Il progetto di “grande riforma” si rivelò essere solo una nebbia propagandistica. Nel corso degli anni Ottanta il PSI si impegnò infatti a massimizzare i vantaggi derivanti dal sistema politico, e non a lavorare per un sistema diverso. Eppure il ruolo di forza alternativa è il solo ruolo adatto a un partito socialista moderno, che deve candidarsi alla guida del Paese in alternativa alle forze moderate, per gestirlo in rappresentanza dei ceti più disagiati e in nome degli ideali di solidarietà e di giustizia sociale. Un partito socialista non può rinunziare alla funzione di fornire un punto di riferimento all’elettorato di sinistra in senso lato, di rappresentare il polo progressista del sistema politico, assicurando la possibilità di un ricambio del governo. A questo compito fondamentale il PSI di Craxi non ha saputo dare risposte soddisfacenti. Il PSI avrebbe dovuto cercare di allargare e irrobustire l’area del suo insediamento elettorale, recuperando consensi a sinistra. Un obiettivo che non si poteva raggiungere con la penetrazione aggressiva e sfacciata in tutte le strutture del potere nazionale e locale.
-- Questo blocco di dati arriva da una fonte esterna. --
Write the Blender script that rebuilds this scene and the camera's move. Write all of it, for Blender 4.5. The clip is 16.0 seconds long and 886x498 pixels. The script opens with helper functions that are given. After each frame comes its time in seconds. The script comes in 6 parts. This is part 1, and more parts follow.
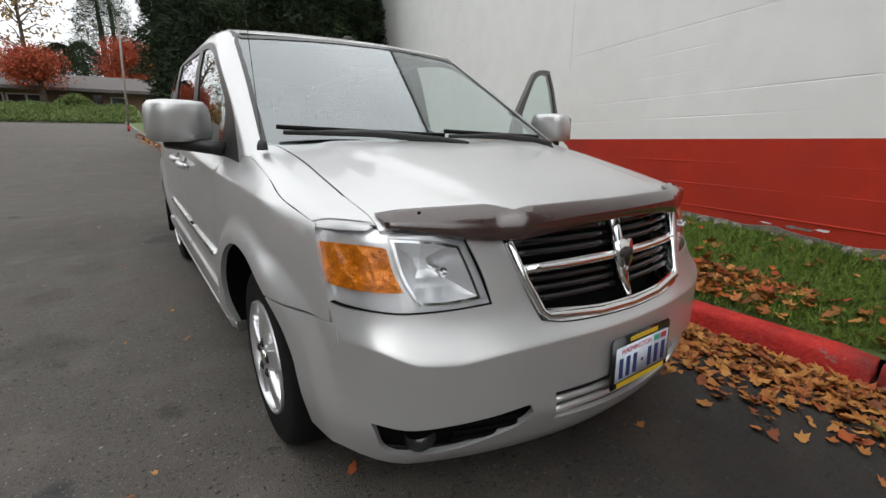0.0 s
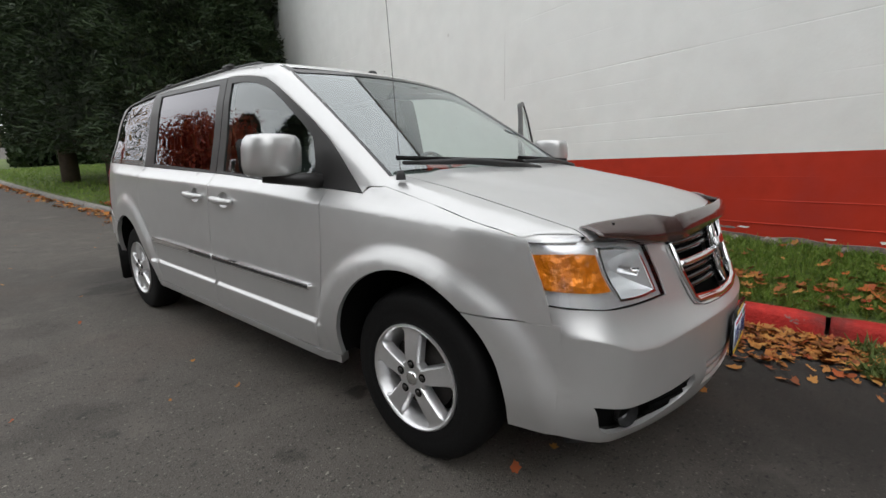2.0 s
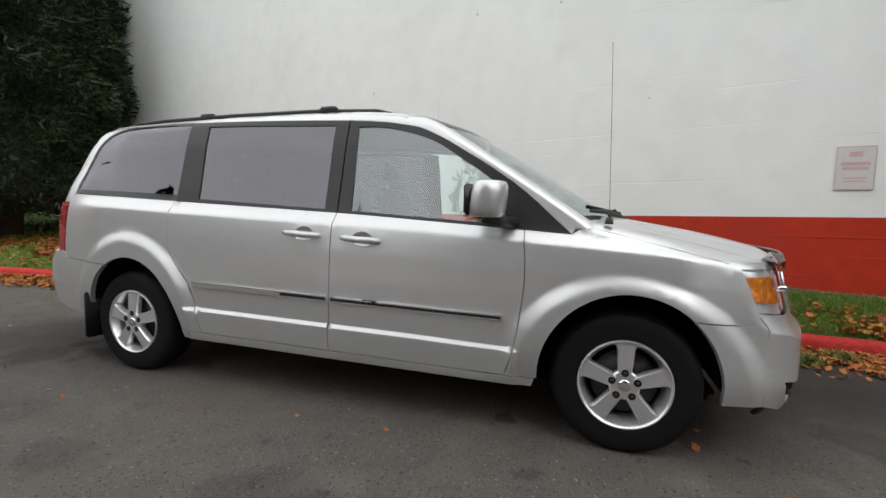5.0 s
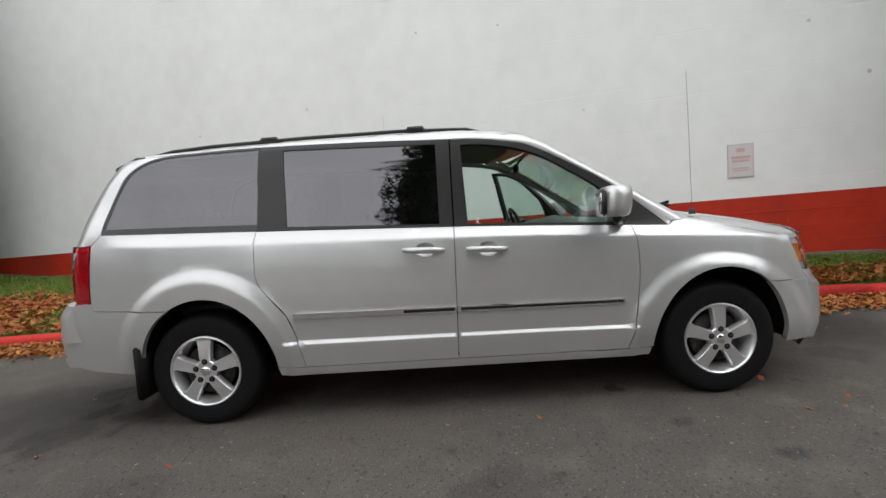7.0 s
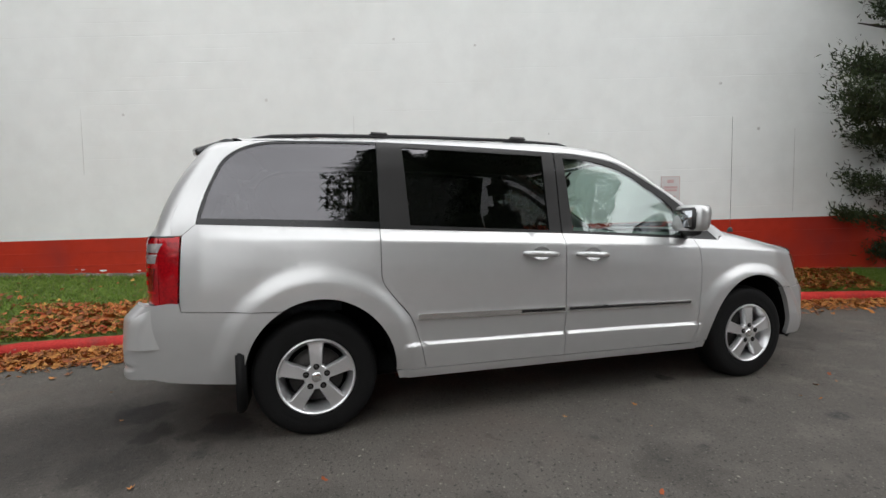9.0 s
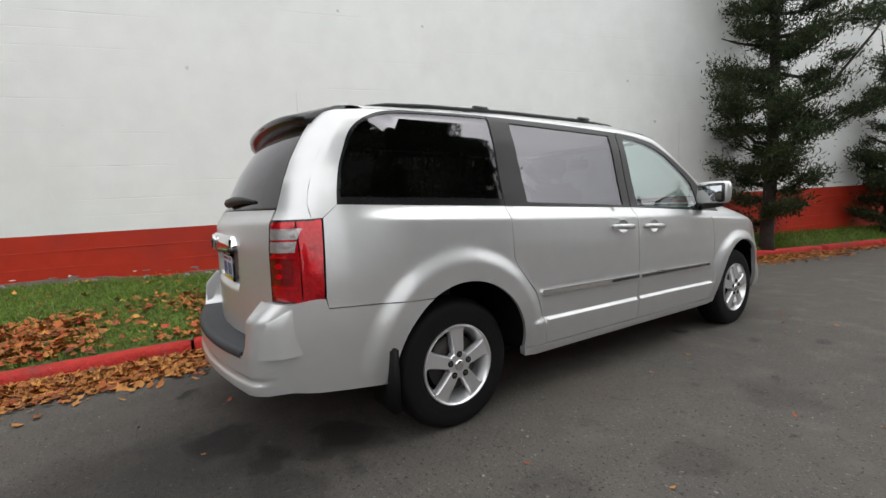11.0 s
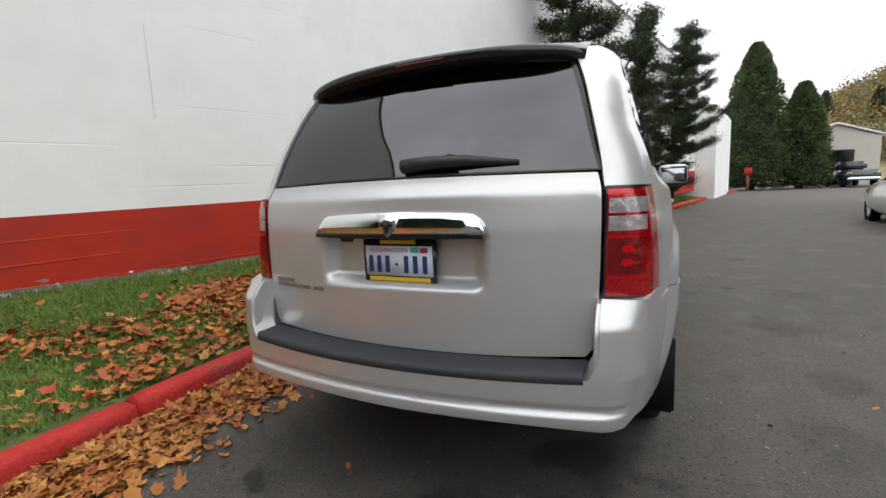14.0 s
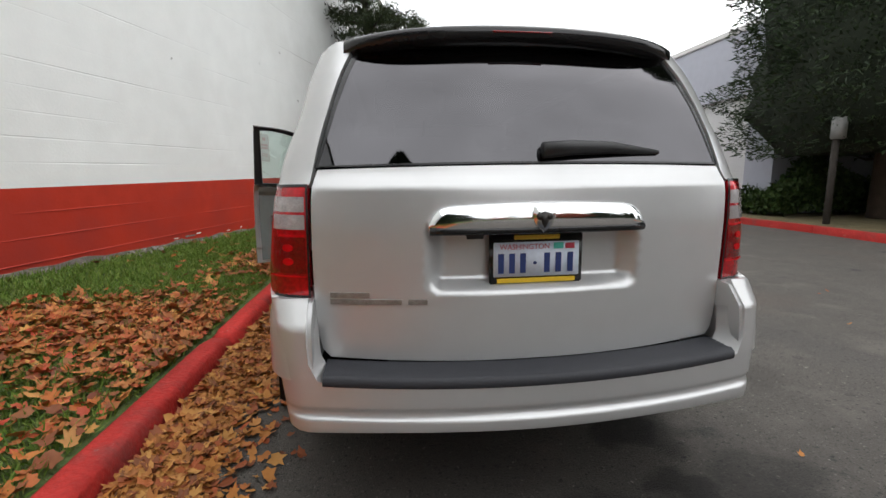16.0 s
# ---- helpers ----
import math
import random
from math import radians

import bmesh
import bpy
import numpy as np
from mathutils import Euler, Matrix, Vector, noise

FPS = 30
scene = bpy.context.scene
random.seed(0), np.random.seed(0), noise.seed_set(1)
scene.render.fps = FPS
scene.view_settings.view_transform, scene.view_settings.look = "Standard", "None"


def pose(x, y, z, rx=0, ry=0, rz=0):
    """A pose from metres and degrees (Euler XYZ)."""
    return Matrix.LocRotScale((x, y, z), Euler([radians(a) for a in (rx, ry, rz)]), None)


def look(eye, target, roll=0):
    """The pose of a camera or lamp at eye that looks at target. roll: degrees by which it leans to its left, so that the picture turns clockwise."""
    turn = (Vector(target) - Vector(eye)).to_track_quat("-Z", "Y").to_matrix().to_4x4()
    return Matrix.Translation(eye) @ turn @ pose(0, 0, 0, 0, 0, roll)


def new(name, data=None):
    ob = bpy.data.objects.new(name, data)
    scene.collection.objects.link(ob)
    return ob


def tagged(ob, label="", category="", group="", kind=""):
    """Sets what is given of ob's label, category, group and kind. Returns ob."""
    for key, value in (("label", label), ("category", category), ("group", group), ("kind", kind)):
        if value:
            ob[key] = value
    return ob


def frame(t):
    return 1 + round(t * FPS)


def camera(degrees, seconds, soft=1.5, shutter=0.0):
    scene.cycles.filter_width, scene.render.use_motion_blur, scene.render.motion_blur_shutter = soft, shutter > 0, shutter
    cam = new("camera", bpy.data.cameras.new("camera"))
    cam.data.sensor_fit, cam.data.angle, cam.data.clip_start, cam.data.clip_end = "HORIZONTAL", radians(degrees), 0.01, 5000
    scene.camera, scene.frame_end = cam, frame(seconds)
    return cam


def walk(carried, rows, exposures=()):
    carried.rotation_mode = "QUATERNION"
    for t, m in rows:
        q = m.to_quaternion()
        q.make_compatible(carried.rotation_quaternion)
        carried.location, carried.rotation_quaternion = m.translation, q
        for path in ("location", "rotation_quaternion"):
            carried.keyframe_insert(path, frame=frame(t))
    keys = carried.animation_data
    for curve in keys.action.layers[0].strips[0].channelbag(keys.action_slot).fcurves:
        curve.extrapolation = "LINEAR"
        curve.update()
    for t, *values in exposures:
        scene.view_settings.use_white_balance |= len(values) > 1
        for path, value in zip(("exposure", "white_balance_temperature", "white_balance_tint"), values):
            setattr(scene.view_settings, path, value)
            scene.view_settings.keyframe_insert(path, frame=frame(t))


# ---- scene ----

Il PSI doveva invece distinguere la sua immagine da quella di una classe dirigente logorata e usurata, doveva farsi sostenitore di una diversa e più corretta gestione della cosa pubblica, doveva guardare a quella ampia area di elettorato progressista che votava PCI non perché credeva al comunismo, ma in quanto forza di opposizione e di alternativa agli equilibri esistenti e al malgoverno democristiano.
Tutto questo il PSI di Craxi non lo ha saputo fare, e per questo la sua strategia politica era in crisi molto prima che si scatenasse la bufera giudiziaria di Tangentopoli-Mani Pulite. Dopo l’inizio della "tempesta perfetta" politico-giudiziaria, il crollo del partito era solo questione di tempo.